Notes From My Knapsack 11-3-16
November the Ninth
The sun will rise.
Cloudy or clear, above the cumulus cover or directly to your east and a bit south, the heart of our solar system will heave into view on the morning horizon.
Nov. 6 we change our clocks, falling back as we do in the autumn, pretending to have some control over time, but really just adding to the chaos. No matter. Dawn will pull back into a temporary tie with disorientation, and darkness will leap forward into our afternoons, and it will only gain on us -- until Dec. 25th at any rate.
So November 9th will be a Wednesday with a morning we're still getting used to, no matter how early you went to bed, or how long you stayed up to watch the election returns. You know, state representative, county prosecutor, local developmental disabilities levies, the stuff that matters. It may not be on national cable news or even on the Columbus stations' crawl, but you can click to the Board of Elections website and keep track there directly, or follow the Newark Advocate's feed online and Twitter.

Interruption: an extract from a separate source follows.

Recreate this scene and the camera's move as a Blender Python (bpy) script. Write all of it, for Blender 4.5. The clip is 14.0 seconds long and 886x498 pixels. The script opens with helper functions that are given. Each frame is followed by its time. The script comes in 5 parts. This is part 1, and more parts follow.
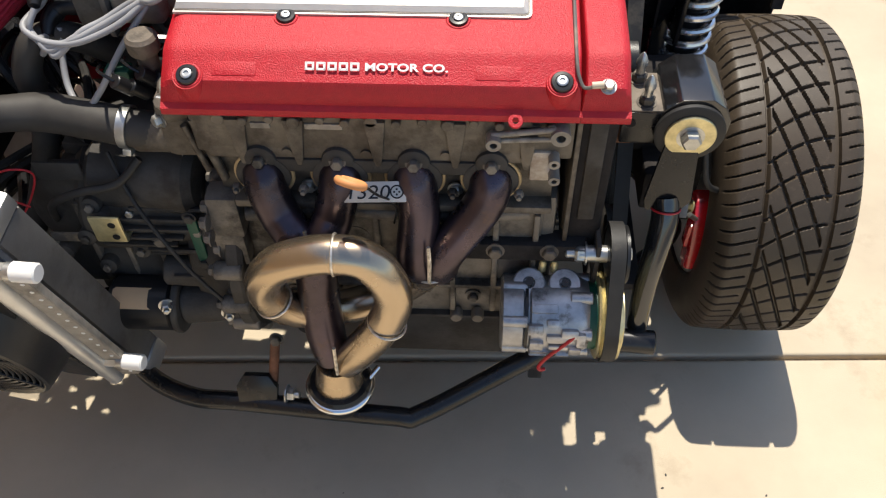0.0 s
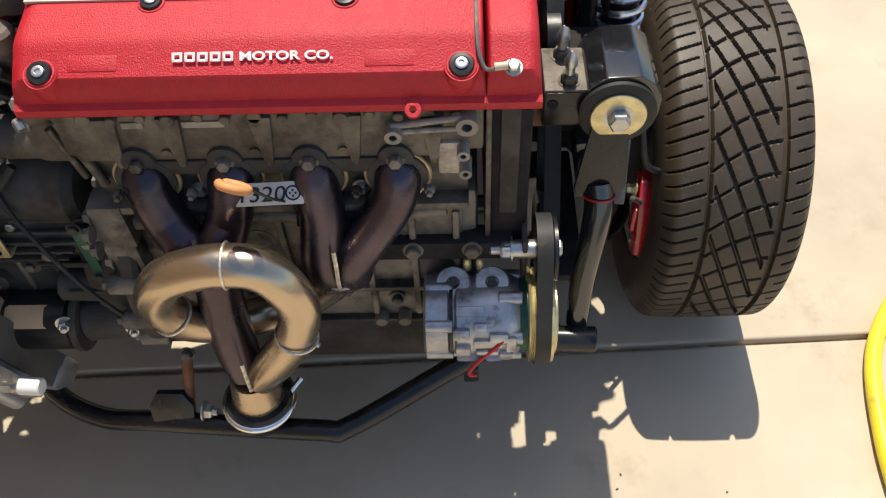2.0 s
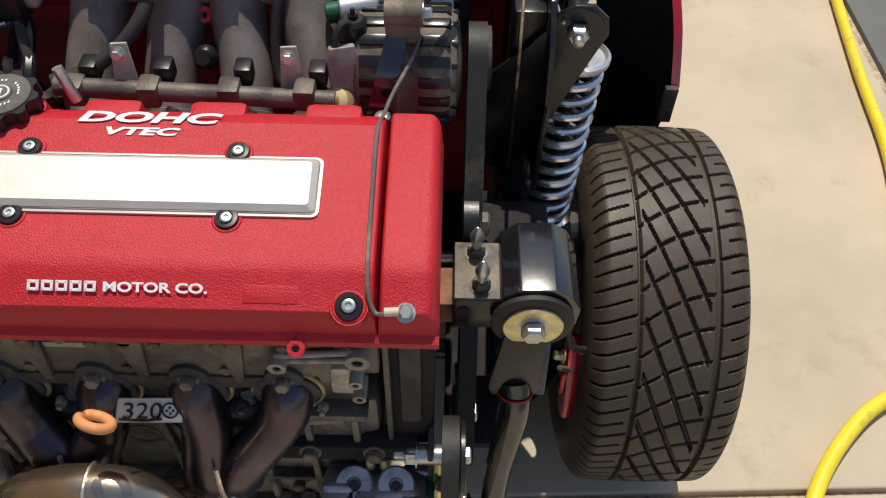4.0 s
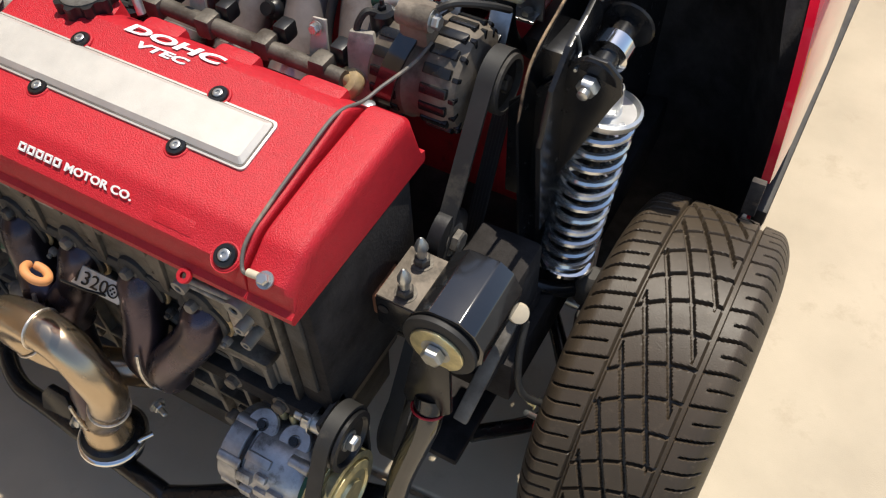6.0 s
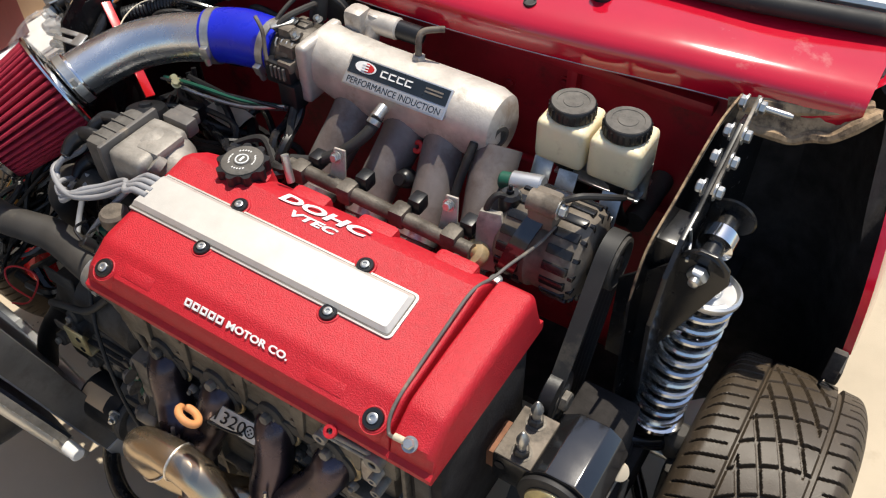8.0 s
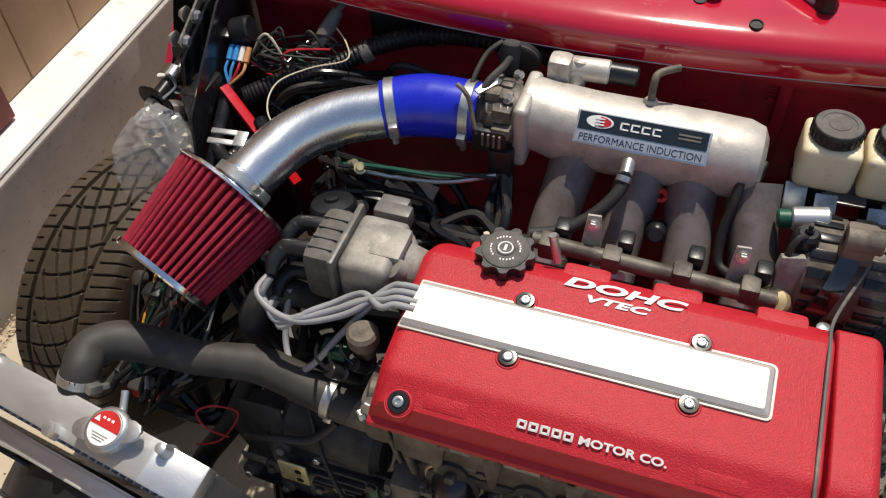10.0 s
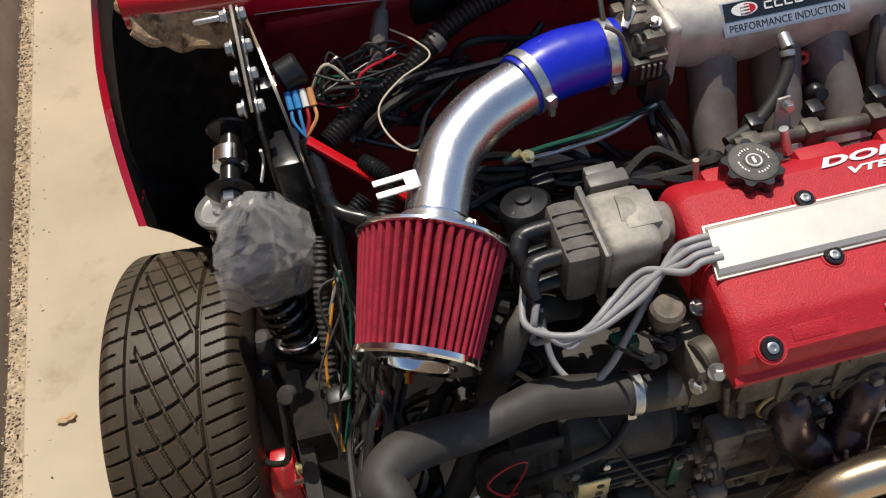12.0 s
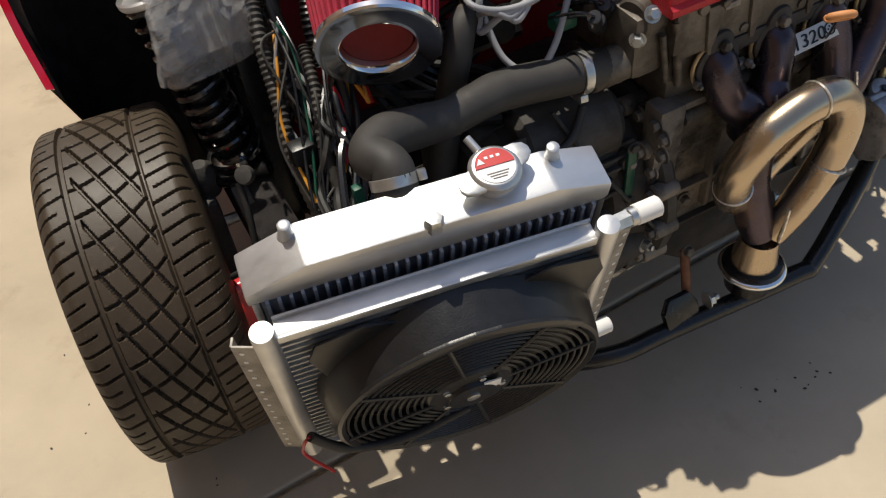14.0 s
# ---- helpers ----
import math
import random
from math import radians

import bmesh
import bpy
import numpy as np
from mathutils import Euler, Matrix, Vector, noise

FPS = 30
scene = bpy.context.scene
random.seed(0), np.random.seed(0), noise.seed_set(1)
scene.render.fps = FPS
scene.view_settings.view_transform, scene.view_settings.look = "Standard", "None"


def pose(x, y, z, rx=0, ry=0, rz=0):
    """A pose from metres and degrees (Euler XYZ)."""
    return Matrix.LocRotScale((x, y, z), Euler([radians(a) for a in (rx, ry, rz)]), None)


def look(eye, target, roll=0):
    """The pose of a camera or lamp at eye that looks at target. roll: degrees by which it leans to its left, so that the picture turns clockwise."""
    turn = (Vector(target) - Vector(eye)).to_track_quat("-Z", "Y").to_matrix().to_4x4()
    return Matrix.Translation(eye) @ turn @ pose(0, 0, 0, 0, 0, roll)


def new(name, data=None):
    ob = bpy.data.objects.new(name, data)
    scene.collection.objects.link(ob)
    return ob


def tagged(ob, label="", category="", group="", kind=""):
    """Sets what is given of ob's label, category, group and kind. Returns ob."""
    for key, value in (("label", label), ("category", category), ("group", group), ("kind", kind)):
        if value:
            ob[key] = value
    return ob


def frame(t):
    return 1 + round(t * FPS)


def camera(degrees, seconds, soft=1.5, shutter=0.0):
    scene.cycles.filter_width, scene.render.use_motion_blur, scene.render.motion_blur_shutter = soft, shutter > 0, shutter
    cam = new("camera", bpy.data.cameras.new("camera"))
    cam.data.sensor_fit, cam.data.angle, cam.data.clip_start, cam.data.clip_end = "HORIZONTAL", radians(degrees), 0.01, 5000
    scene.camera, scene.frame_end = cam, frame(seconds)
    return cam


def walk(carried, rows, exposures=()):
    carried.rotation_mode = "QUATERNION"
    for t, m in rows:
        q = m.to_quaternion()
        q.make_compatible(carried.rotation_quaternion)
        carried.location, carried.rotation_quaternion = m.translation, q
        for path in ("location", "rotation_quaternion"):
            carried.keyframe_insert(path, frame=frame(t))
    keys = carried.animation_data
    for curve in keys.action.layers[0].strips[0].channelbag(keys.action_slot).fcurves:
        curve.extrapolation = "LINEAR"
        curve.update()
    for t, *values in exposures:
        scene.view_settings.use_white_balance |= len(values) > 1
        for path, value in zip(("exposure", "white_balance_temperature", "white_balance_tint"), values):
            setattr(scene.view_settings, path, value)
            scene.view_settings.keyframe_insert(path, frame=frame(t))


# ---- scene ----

Plenty to be interested in, and many around us will be making new plans on Wednesday, win or lose. But most of us will . . . do what we usually do on Wednesday.
I'm not sure what I think about the much discussed "right track/wrong track" polling that we hear about, especially going into an election campaign. Does it measure the considered reaction of the electorate, of engaged citizens dispassionately assessing the state of the union and the progress of the economy, or is it more consumer research to inform those who've been working to stir us up and spur our anxieties that their machinations are bearing fruit?
How well do we know, en masse, what is a right track towards the light at the end of the tunnel, and when are we getting lulled into complacency, or agitated into insensibility, dashing into the path of an oncoming outcome?
I have plenty I'd want to change if I were Grand High Poohbah of all I survey, and I'd probably mess more up than I meant to by so doing. Every action has an equal and opposite reaction, Newton tells me, but socio-economically, I'm not sure Milton Friedman or Paul Krugman are able to accurately predict in which direction cultural engineering backfires until it does.
On November the Ninth, everything changes, and nothing is any different. We close the chapter of the election of 2016, and begin to write new pages of mutual self-governance in a republican democracy within a federal structure. U.S.A.! U.S.A.!
We may or may not know come the dawning exactly who won which office, but beyond a shadow of a doubt we know this: we're still going to have to be better informed citizens, in our voting, our affirmations and condemnations, in our lobbying (yes, common everyday citizens can lobby our legislators, trust me: the problem is that too few of us do, so the pros take up all the space by default), in our ongoing encouragement and decrying of our elected officials in between elections.
The work of democracy continues. Put on your gloves, pull on your boots, and grab your shovel. It's November the Ninth, and we have work to do.